To what extent if any Mitchell was influenced by the Depression in writing the novel is virtually impossible to determine, but the themes Dickstein outlines probably appealed to readers and moviegoers as much as did the book's vivid characters and plot. As he says, "There's a great deal of fantasy and melodrama in the best of Hollywood's social films, and a rich lode of meaning in its 'escapist' and genre films." Dickstein is an admirer (as am I) of the decade's popular culture, which "was striking for its lightheartedness and frivolity," and indeed what's not to like in the films of Fred Astaire, Ginger Rogers, Cary Grant and Katharine Hepburn?

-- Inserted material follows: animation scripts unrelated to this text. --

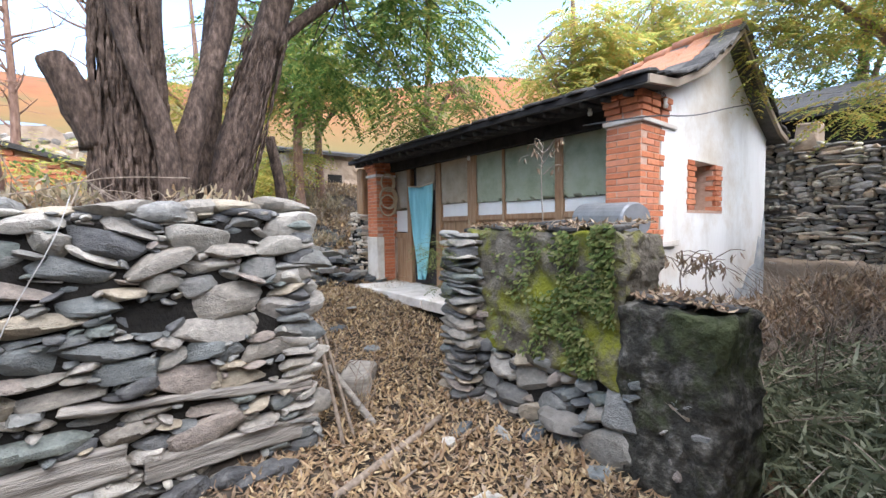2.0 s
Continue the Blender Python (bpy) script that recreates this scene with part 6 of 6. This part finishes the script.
# dry brush at the back of the side yard
bm = bmesh.new()
for i in range(950):
    x = rng.uniform(3.9, 7.6)
    y = rng.uniform(1.05 - 0.5 * sm(4.6, 5.6, x), 2.25)
    a = Vector((x, y, ground_z(x, y)))
    way = Vector((rng.uniform(-0.8, 0.8), rng.uniform(-0.8, 0.8), rng.uniform(0.15, 0.9)))
    limb([a, a + way * 0.3 + any_way(rng) * 0.06, a + way * rng.uniform(0.45, 0.9)], 0.007, 0.003, 4, 0, 0, bm, 2)
V, F = hanging([((6.6, 1.3, 0.75), (1.0, 0.8, 0.22), 1500), ((5.2, 1.7, 0.6), (0.8, 0.4, 0.25), 900), ((7.2, 0.6, 0.7), (0.5, 0.4, 0.1), 200)], rng, 0.08, 0.025)
joined("dry_leaves", V, F, M["leaf_brown"], None, "brown dead leaves caught in the dry brush", "brush")
solo("dry_brush", bm, M["twig"], "tangle of dry grey-brown stems in the side yard", "brush", kind="stuff")
bm = bmesh.new()
for i in range(160):
    x, y = rng.uniform(0.75, 1.3), rng.uniform(3.2, 6.5)
    a = Vector((x, y, ground_z(x, y)))
    limb([a, a + Vector((rng.uniform(-0.1, 0.25), rng.uniform(-0.2, 0.1), 0.25)), a + Vector((rng.uniform(-0.1, 0.4), rng.uniform(-0.3, 0.2), rng.uniform(0.3, 0.6)))], 0.005, 0.002, 4, 0, 0, bm, 2)
solo("dry_weeds", bm, M["twig"], "dry standing weeds on the path edge", "weeds", kind="stuff")


def dry_plant(at, height, rng, label):
    p = root("dead_plant", at, label, "plant")
    bm = bmesh.new()
    b = Vector(at)
    limb([b, b + Vector((0, 0.02, height * 0.6)), b + Vector((0, 0, height))], 0.006, 0.003, 5, 0, 0, bm)
    V, F = [], []
    for i in range(10):
        s = b + Vector((0, 0, height * rng.uniform(0.5, 1)))
        e = s + Vector((rng.uniform(-0.1, 0.1), rng.uniform(-0.22, 0.22), rng.uniform(0.0, 0.12)))
        limb([s, s.lerp(e, 0.6) + Vector((0, 0, 0.03)), e], 0.004, 0.002, 4, 0, 0, bm, 2)
        for j in range(4):
            d = (Vector((0, 0, -1)) + 0.5 * any_way(rng)).normalized()
            sd = d.cross(any_way(rng)).normalized()
            leaf_strip(V, F, s.lerp(e, rng.uniform(0.5, 1)), d, sd, d.cross(sd), 0.05, 0.015, 0.2)
    part("stalk", bm, M["twig"], p)
    joined("withered_leaves", V, F, M["leaf_brown"], p)


dry_plant((2.5, 2.42, 1.53), 0.68, rng, "tall dead weed standing on the mossy wall")
dry_plant((2.5, 1.18, 1.08), 0.3, rng, "small dead weed on the cement stub")
dry_plant((2.5, 1.32, 1.08), 0.24, rng, "small dead weed on the cement stub")

# dead debris round the trunks on the bank
bm = bmesh.new()
for i in range(420):
    x, y = rng.uniform(-2.1, 0.75), rng.uniform(3.25, 4.6)
    a = Vector((x, y, ground_z(x, y)))
    way = Vector((rng.uniform(-1, 1), rng.uniform(-0.6, 0.4), rng.uniform(0.1, 0.7)))
    limb([a, a + way * 0.25 + any_way(rng) * 0.06, a + way * rng.uniform(0.2, 0.5)], 0.006, 0.002, 4, 0, 0, bm, 2)
V, F = hanging([((-1.6, 3.7, 1.72), (0.5, 0.4, 0.14), 700), ((-0.7, 3.6, 1.74), (0.6, 0.3, 0.12), 600), ((0.2, 3.6, 1.72), (0.5, 0.3, 0.12), 500)], rng, 0.09, 0.025)
solo("dry_brush", bm, M["twig"], "dry twigs tangled round the trunks on the bank", "brush", kind="stuff")
joined("dry_leaves", V, F, M["leaf_wilt"], None, "dry curled leaves round the trunks on the bank", "brush")

# sticks, timber and loose stones along the path
for k, (a, b, r) in enumerate((((0.95, 2.85, 0.0), (0.86, 3.05, 0.75), 0.016), ((1.05, 2.9, 0.0), (0.9, 3.15, 0.85), 0.014), ((1.25, 3.0, 0.02), (1.0, 3.3, 0.45), 0.03), ((0.7, 2.3, 0.03), (1.7, 2.75, 0.05), 0.03), ((-3.15, 3.72, 1.34), (-2.5, 3.66, 1.46), 0.007), ((1.0, 2.2, 0.03), (1.9, 2.5, 0.03), 0.012))):
    solo("stick", limb([a, tuple((Vector(a) + Vector(b)) / 2 + Vector((0.01, 0.02, -0.015))), b], r, r * 0.8, 7, 0.12, k), M["twig"] if k != 2 else M["wood_grey"], "dry weathered stick lying at the wall", "stick", smooth=True)
solo("timber_block", box(-0.25, 0.25, -0.13, 0.13, -0.04, 0.2, pose(1.42, 3.75, ground_z(1.42, 3.75), 0, 0, 55), 0.02, 0.03, 3, 5), M["wood_grey"], "rough grey timber block lying in the leaves", "timber", smooth=True)
for x, y, w, h, turn in ((1.75, 2.55, 0.22, 0.14, 20), (1.55, 2.42, 0.12, 0.1, 50), (1.95, 2.3, 0.2, 0.08, 80), (1.35, 1.75, 0.3, 0.22, 10), (1.75, 5.2, 0.3, 0.16, 30), (2.2, 5.9, 0.6, 0.16, 70), (2.1, 2.15, 0.2, 0.16, 15), (1.9, 4.5, 0.2, 0.16, 0), (2.1, 1.6, 0.2, 0.14, 30), (0.6, 1.9, 0.3, 0.2, 30)):
    bm = slab_mesh(rng, w, h, 0.03, 7)
    bmesh.ops.transform(bm, matrix=pose(x, y, ground_z(x, y) + 0.03, 90 + rng.uniform(-12, 12), rng.uniform(-12, 12), turn), verts=bm.verts[:])
    solo("slate_shard", bm, M["bluestone"], "broken blue-grey slate shard on the leafy path", "slate", "slate shards on the path")
rng = random.Random(151)
rubble = [mesh_of("rubble_stone", slab_mesh(random.Random(500 + i), 0.4, 0.3, 0.09, 8), M["coolobject"]) for i in range(6)]
for i in range(220):
    x, y = 1.0 + 2.5 * rng.random(), 7.6 + 3.2 * rng.random() ** 1.4
    ob = tagged(new("rubble_stone", rubble[i % 6]), "flat grey stone of the rubble on the rising path", "stone", "rubble on the rising path")
    k = rng.uniform(0.4, 1.1)
    ob.matrix_basis = pose(x, y, ground_z(x, y) + 0.04 + 0.22 * rng.random() * (1 if 1.8 < x < 3.3 and y < 9.4 else 0.1), 90 + rng.uniform(-14, 14), rng.uniform(-14, 14), rng.uniform(0, 180)) @ Matrix.Diagonal((k, k, k, 1))
bm = slab_mesh(random.Random(7), 0.75, 0.45, 0.03)
bmesh.ops.transform(bm, matrix=pose(2.85, 8.6, ground_z(2.85, 8.6) + 0.2, 50, 15, 30), verts=bm.verts[:])
solo("slate_slab", bm, M["bluestone"], "smooth blue-grey slab lying on the rubble", "slab")
bm = bmesh.new()
for i in range(380):
    x, y = rng.uniform(0.3, 5.5), rng.uniform(8.8, 15.5)
    a = Vector((x, y, ground_z(x, y)))
    way = Vector((rng.uniform(-0.8, 0.8), rng.uniform(-0.8, 0.3), rng.uniform(0.3, 1.0)))
    limb([a, a + way * 0.3 + any_way(rng) * 0.08, a + way * rng.uniform(0.5, 1.0)], 0.011, 0.004, 4, 0, 0, bm, 2)
solo("dry_brush", bm, M["twig"], "dry tan brush on the slope behind the house", "brush", kind="stuff")
V, F = hanging([((1.5, 10.6, 1.9), (1.2, 0.8, 0.35), 2400), ((3.2, 12.6, 2.4), (1.4, 0.8, 0.4), 2600), ((2.6, 9.8, 1.3), (0.9, 0.5, 0.2), 900), ((1.2, 9.0, 1.2), (0.7, 0.7, 0.25), 1200)], rng, 0.13, 0.035)
joined("dry_leaves", V, F, M["leaf_wilt"], None, "dry curled foliage on the slope behind the house", "brush")
for i in range(8):
    s = rng.uniform(0.1, 2.8)
    boulder("foot_stone", (A0[0] + A_DIR[0] * s, A0[1] + A_DIR[1] * s - rng.uniform(0.06, 0.2), ground_z(A0[0] + s, 2.5) + 0.04), (rng.uniform(0.12, 0.3), rng.uniform(0.1, 0.2), rng.uniform(0.07, 0.14)), (0, rng.uniform(-12, 12), rng.uniform(-30, 30)), M["mortar"], "loose stone at the foot of the tall wall", 400 + i)
solo("wall_wire", tube(smooth_line([(-0.42, 2.80, 1.72), (-0.48, 2.72, 1.5), (-0.62, 2.70, 1.2), (-0.72, 2.68, 0.95), (-0.86, 2.66, 0.72)], 4), [0.0028] * 17, 5), M["palewire"], "pale wire hanging down the stone wall", "wire")
solo("branch_over_wall", limb([(-1.5, 3.0, 1.70), (-1.1, 2.95, 1.74), (-0.7, 3.02, 1.73), (-0.3, 2.98, 1.83), (0.1, 3.05, 1.86)], 0.004, 0.003, 5), M["twig"], "thin dry branch lying along the wall top", "branch")
# green pipes behind the cobble wall
for a, b, r in (((-3.24, 3.8, 1.375), (-3.53, 7.5, 1.22), 0.046), ((-3.345, 3.82, 1.365), (-3.62, 7.4, 1.25), 0.036), ((-3.46, 3.95, 1.36), (-3.74, 7.5, 1.41), 0.022), ((-3.54, 3.95, 1.355), (-3.85, 7.5, 1.4), 0.022)):
    p = root("green_pipe", a, "open-ended green plastic pipe lying on the bank", "pipe", "green pipes on the bank")
    A, B = Vector(a), Vector(b)
    d = (B - A).normalized()
    part("pipe", tube([A, A + d * 0.05, B], [r, r, r], 16, caps=False), M["pipe"], p, "", True)
    # near-black plug paints the shade inside the pipe
    part("bore", tube([A + d * 0.004, A + d * 0.05, B], [r * 0.86, r * 0.86, r * 0.86], 16), M["black"], p, "closed bore with its inner shade painted near-black", True)
    part("rim", tube([A - d * 0.002, A + d * 0.03], [r * 1.05, r * 1.05], 16, caps=False), M["pipe"], p)
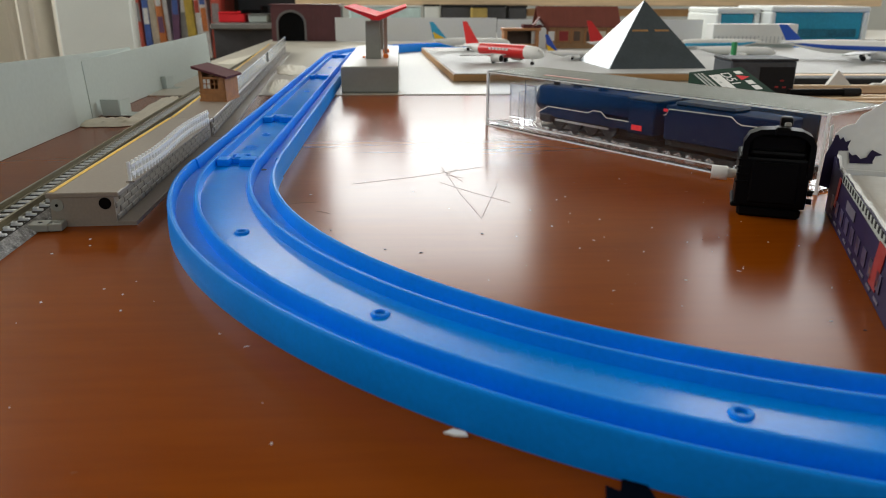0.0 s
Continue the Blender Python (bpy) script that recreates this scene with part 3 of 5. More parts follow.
def insert_card():
    """Dark green folded card sleeve behind the case, its printed top sloping to the viewer."""
    pa, pb, pc = Vector((0.1730, 0.4453, 0.0270)), Vector((0.2050, 0.4463, 0.0300)), Vector((0.2070, 0.4000, 0.0190))
    ex = (pc - pb).normalized()
    ez = ex.cross(pb - pa).normalized()
    ey = ez.cross(ex)
    m = Matrix((ex, ey, ez)).transposed().to_4x4()
    m.translation = pa
    W_, L = (pb - pa).length, 0.056
    ob = thing("card_sleeve", "dark green folded card sleeve with white print and red triangle", "card box", m)
    inv = m.inverted()
    bm = bmesh.new()
    top = [m @ Vector(p) for p in ((0, 0, 0), (L, 0, 0), (L, W_, 0), (0, W_, 0))]
    hi = [bm.verts.new(inv @ p) for p in top]
    lo = [bm.verts.new(inv @ Vector((p.x, p.y, 0.0010))) for p in top]
    bm.faces.new(hi)
    bm.faces.new(lo[::-1])
    for k in range(4):
        bm.faces.new((lo[k], lo[(k + 1) % 4], hi[(k + 1) % 4], hi[k]))
    bmesh.ops.recalc_face_normals(bm, faces=bm.faces)
    part("sleeve", bm, M["green"], ob)

    def bar(x0, y0, x1, y1, mat, name):
        part(name, box(x0, y0, 0.0001, x1, y1, 0.0002), mat, ob)
    bar(0.0085, 0.0085, 0.0480, 0.0150, M["paper"], "white_patch")
    for k in range(4):
        bar(0.012 + 0.008 * k, 0.0100, 0.0145 + 0.008 * k, 0.0112, M["print_pale"], "print_bar")
    for k in range(3):
        bar(0.0040, 0.0012 + 0.0021 * k, 0.0380 - 0.004 * k, 0.0023 + 0.0021 * k, M["print_pale"], "print_bar")
    # maker's mark as plain bars with a red triangle
    y0, y1 = 0.0232, 0.0295
    for x0, x1 in ((0.0060, 0.0110), (0.0220, 0.0280), (0.0300, 0.0365)):
        bar(x0, y0 + 0.0012, x1, y1 - 0.0012, M["paper"], "logo_bar")
    part("logo_triangle", prism([(0.0125, y0), (0.0205, y0), (0.0165, y1)], "z", 0.0001, 0.0002), M["red"], ob, "red triangle")
    letters("D51", 0.0076, pose(0.0065, 0.0158, 0.0001) @ Matrix.Diagonal((1.55, 1, 1, 1)), M["paper"], ob)


def letters(text, size, m, mat, parent):
    cu = bpy.data.curves.new("lettering", "FONT")
    cu.body, cu.size, cu.extrude = text, size, 0.00006
    tmp = bpy.data.objects.new("lettering", cu)
    me = bpy.data.meshes.new_from_object(tmp)
    bpy.data.objects.remove(tmp)
    me.materials.append(mat)
    o = new("lettering", me)
    o.parent = parent
    o.matrix_basis = m
    return o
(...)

Dickstein also admires (again, me too) the popular music of the decade, early jazz and swing most particularly, but there's a gaping omission here: country music. Dickstein, the Manhattanite who's open-minded enough to call Erskine Caldwell unjustly neglected, apparently has no room in his heart for Jimmie Rodgers, Bob Wills or the Grand Ole Opry, to name only three. Probably no music of the period except the blues arose more directly from the social and economic circumstances of the rural poor, and certainly none expressed more poignantly or, in its fashion, eloquently the plight of these people. Surely readers of "Dancing in the Dark" would be interested to know that in the first year of the decade Rodgers recorded his historic "Blue Yodel #9," accompanied on trumpet by none other than Louis Armstrong, at the time an almost unimaginable fusion of races and musical styles.
To my mind the omission of country music seriously weakens "Dancing in the Dark," as does its author's tendency to overanalyze just about everything that crosses his desk. But it's a smart, ambitious piece of work, the product of prodigious research and careful thought, and those who read it will come away with a clearer understanding of an important but widely misunderstood period in the country's cultural life.